**Description of the task:**
Every line below is to be copied exactly, with the pictures left out.

◇ ◇ ◇ ◇ ◇

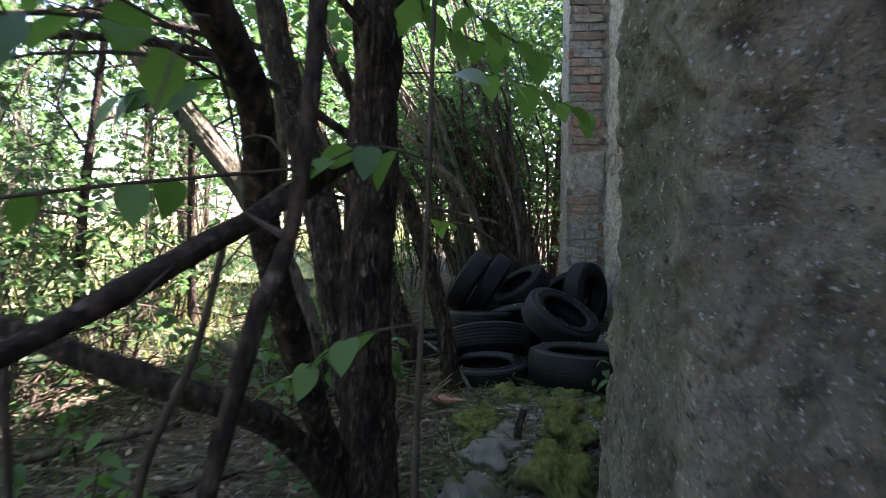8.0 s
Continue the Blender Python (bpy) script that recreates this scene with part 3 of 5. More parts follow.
# what closes the building; the near-black colour carries the shade of the rooms
structure("ceiling", boxes((-5.2, 2.6, -5.2, 0.0, 2.6, 2.75)), SHADEDARK, "plank ceiling with room shade in its dark colour", "ceiling")
# Unseen slab; overhang and east end set to shade wall, ground and shrubs.
structure("roof", boxes((-5.4, 9.9, -5.4, 0.5, ROOF, ROOF + 0.12)), SHADEDARK, "unseen flat roof slab, overhanging for shade", "roof")
structure("wall_back", boxes((-5.2, 9.8, -5.2, -5.0, -0.9, ROOF)), SHADEDARK, "plain back wall with room shade in its dark colour")
structure("wall_side_west", boxes((-5.2, -5.0, -5.0, 0.0, -0.9, ROOF)), SHADEDARK, "plain side wall with room shade in its dark colour")
structure("wall_side_east", boxes((2.62, 2.8, -5.0, -0.003, -0.9, ROOF)), SHADEDARK, "plain cross wall with room shade in its dark colour")
structure("floor_side_rooms", boxes((-5.0, -0.78, -5, -0.342, -0.12, -0.01), (-5.0, -0.852, -0.342, 0, -0.12, -0.01), (0.78, 2.62, -5, -0.342, -0.12, -0.01), (0.852, 2.62, -0.342, 0, -0.12, -0.01)), SHADEDARK, "floor of the side rooms with shade in its dark colour", "floor")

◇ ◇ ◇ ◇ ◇

**Solution for this problem:**
8.0 s
Continue the Blender Python (bpy) script that recreates this scene with part 3 of 5. More parts follow.
# what closes the building; the near-black colour carries the shade of the rooms
structure("ceiling", boxes((-5.2, 2.6, -5.2, 0.0, 2.6, 2.75)), SHADEDARK, "plank ceiling with room shade in its dark colour", "ceiling")
# Unseen slab; overhang and east end set to shade wall, ground and shrubs.
structure("roof", boxes((-5.4, 9.9, -5.4, 0.5, ROOF, ROOF + 0.12)), SHADEDARK, "unseen flat roof slab, overhanging for shade", "roof")
structure("wall_back", boxes((-5.2, 9.8, -5.2, -5.0, -0.9, ROOF)), SHADEDARK, "plain back wall with room shade in its dark colour")
structure("wall_side_west", boxes((-5.2, -5.0, -5.0, 0.0, -0.9, ROOF)), SHADEDARK, "plain side wall with room shade in its dark colour")
structure("wall_side_east", boxes((2.62, 2.8, -5.0, -0.003, -0.9, ROOF)), SHADEDARK, "plain cross wall with room shade in its dark colour")
structure("floor_side_rooms", boxes((-5.0, -0.78, -5, -0.342, -0.12, -0.01), (-5.0, -0.852, -0.342, 0, -0.12, -0.01), (0.78, 2.62, -5, -0.342, -0.12, -0.01), (0.852, 2.62, -0.342, 0, -0.12, -0.01)), SHADEDARK, "floor of the side rooms with shade in its dark colour", "floor")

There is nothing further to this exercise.